The first one is intellectual empathy: not just feeling with somebody else, but generously imagining what it’s like to think as another person. The second one is integrity, and by that, we mean not losing sight of your principles, your core principles and core values that anchor the worldviews that you hold.

If you just have empathy without integrity, you are an intellectual chameleon. If you have integrity without empathy, you’re dogmatic, you are rigid, you are unbending.

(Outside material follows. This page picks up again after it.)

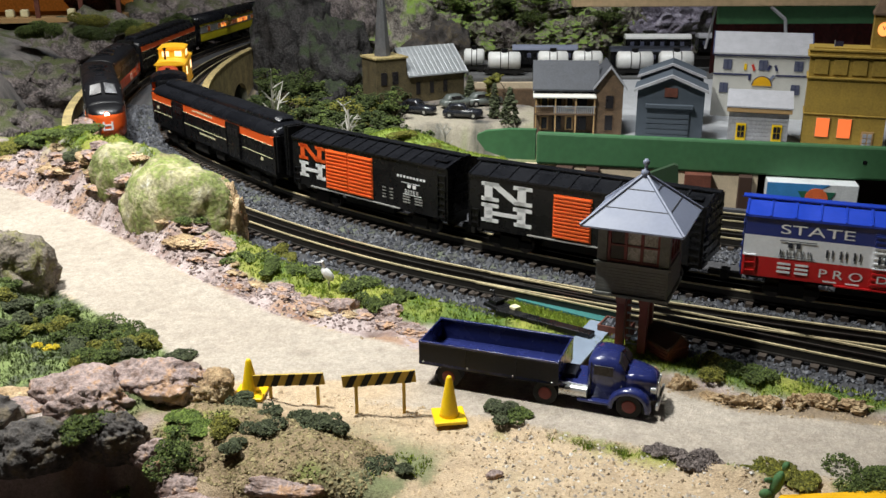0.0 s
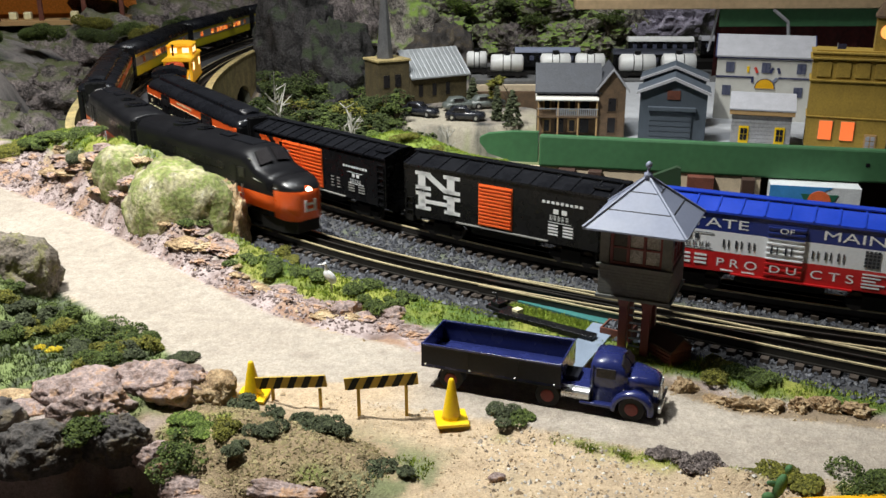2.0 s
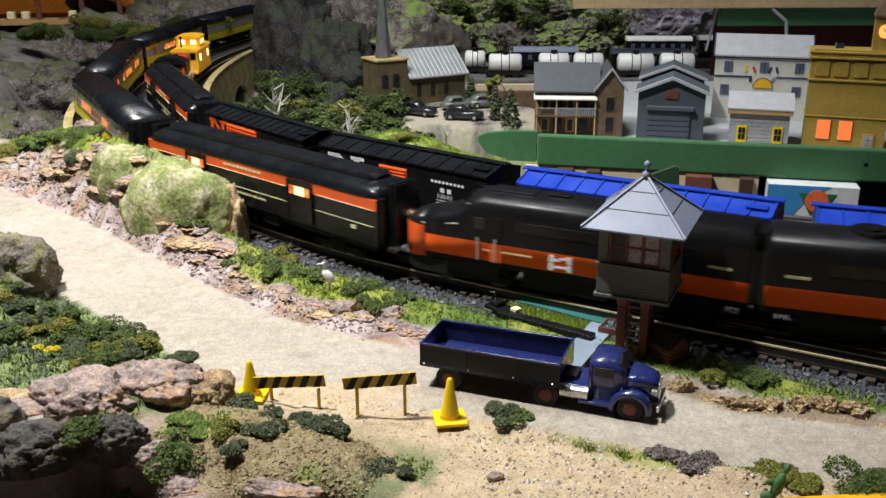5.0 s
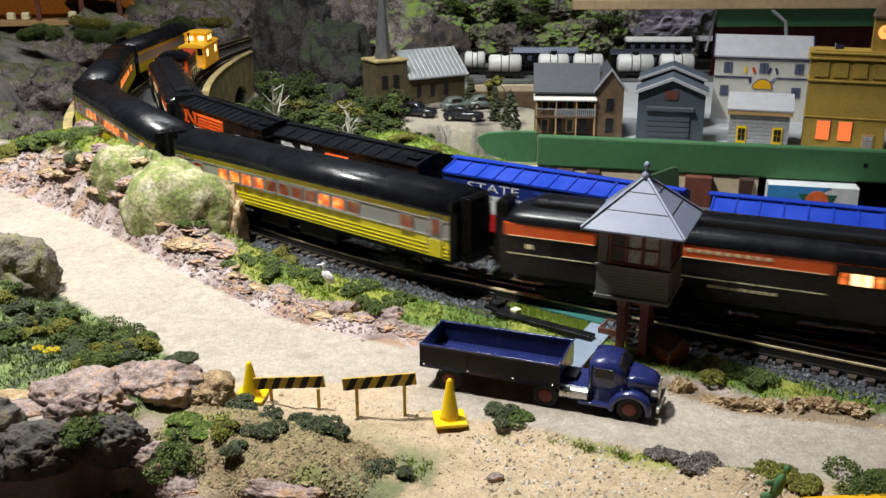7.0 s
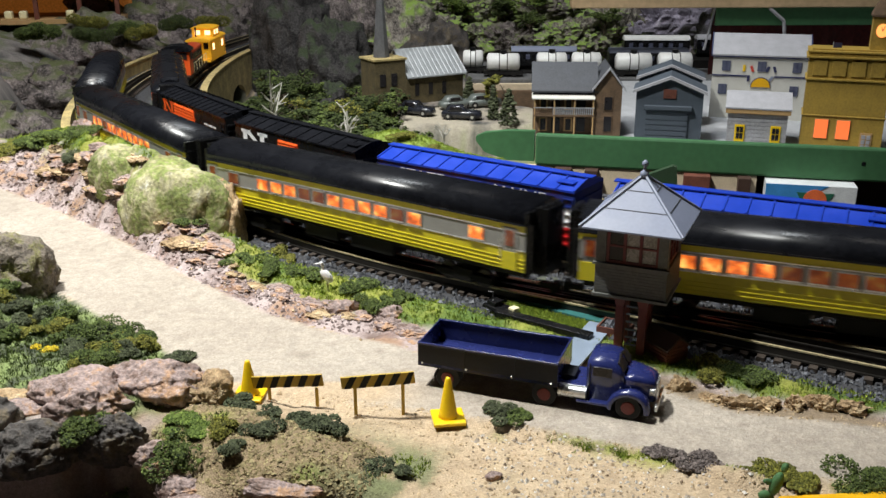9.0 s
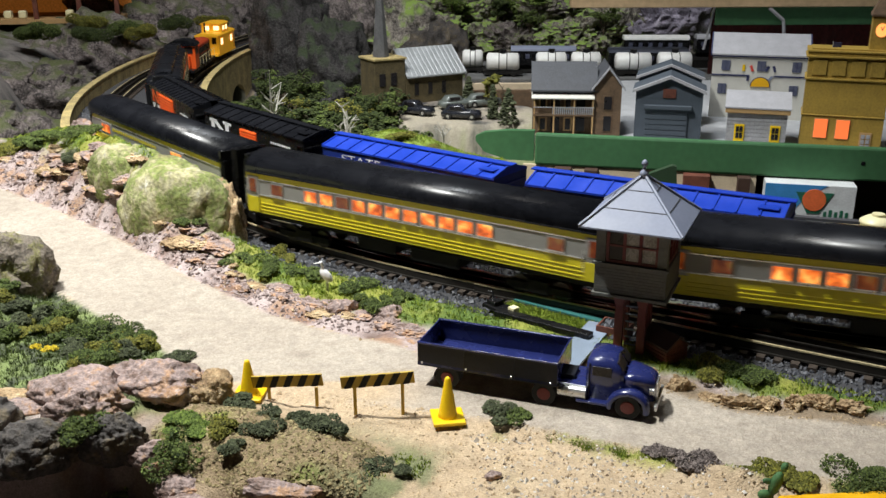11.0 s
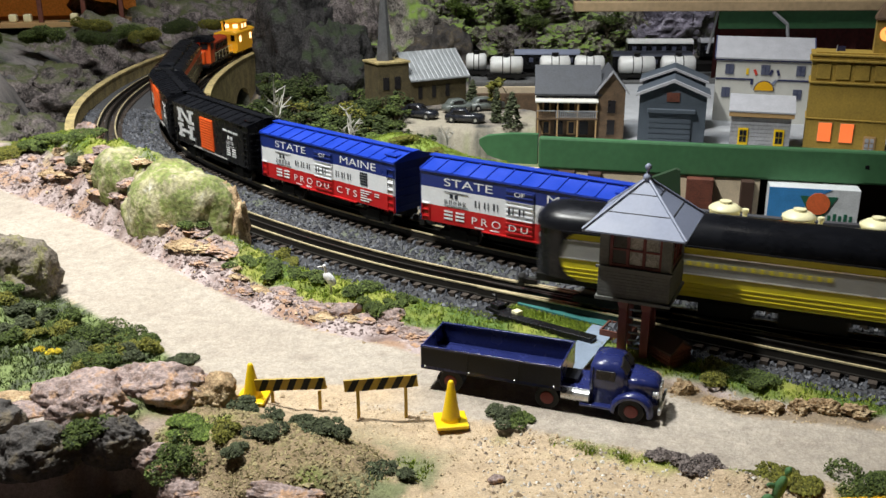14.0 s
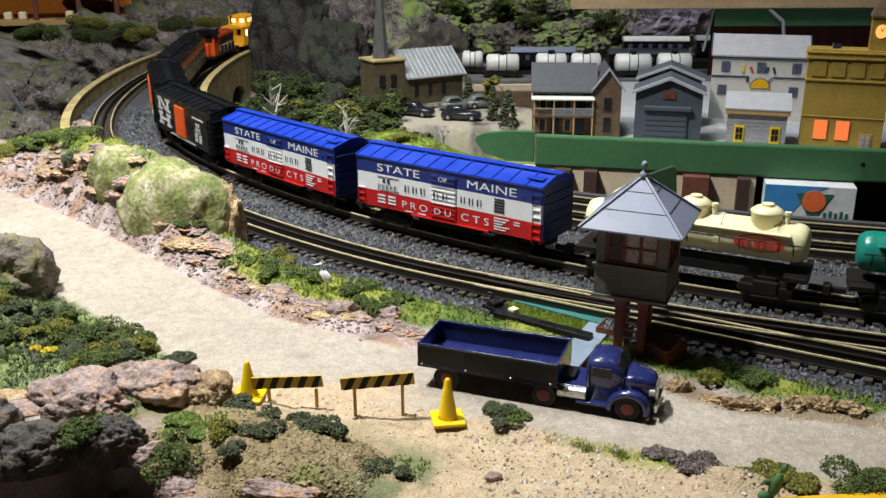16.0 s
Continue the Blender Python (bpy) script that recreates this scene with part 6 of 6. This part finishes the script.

The goal of this challenge, which we’ll be engaging next week in Truth in Media, is to build intellectual empathy.  The purpose is not to change your views; it’s to engage the kinds of ideas, experiences, and perspectives that you otherwise purposefully or accidentally avoid.

 

The Challenge: For twenty-four hours, you’ll generously imagine what it’s like to be a person who embraces an idea with which you vigorously disagree. You’ll seek out information confirming this idea: articles, social media posts, videos, books, conversations with people. Entertain the idea; consider the experiences, traditions, and values that might inform the people who possess it. Perhaps explore the history or geography of this idea: when or where has it been popular? At the end of your twenty-four hours, post to your blog reflecting on your experience and new insights. Explain why you selected your chosen “offensive” idea. Share or paraphrase any informational sources you consulted during the challenge.

 

Criteria for your choice of idea:

  • Must challenge a belief shared by you and one or more of your social groups (peers, family, neighbors, etc.) because there should be a social risk associated with challenging this belief
  • Must have accessible sources confirming it (articles, blogs, videos, academic communities, etc.)
  • You should be able to explain in your blog post why temporarily embracing this idea will be an intellectually-worthwhile experience for you.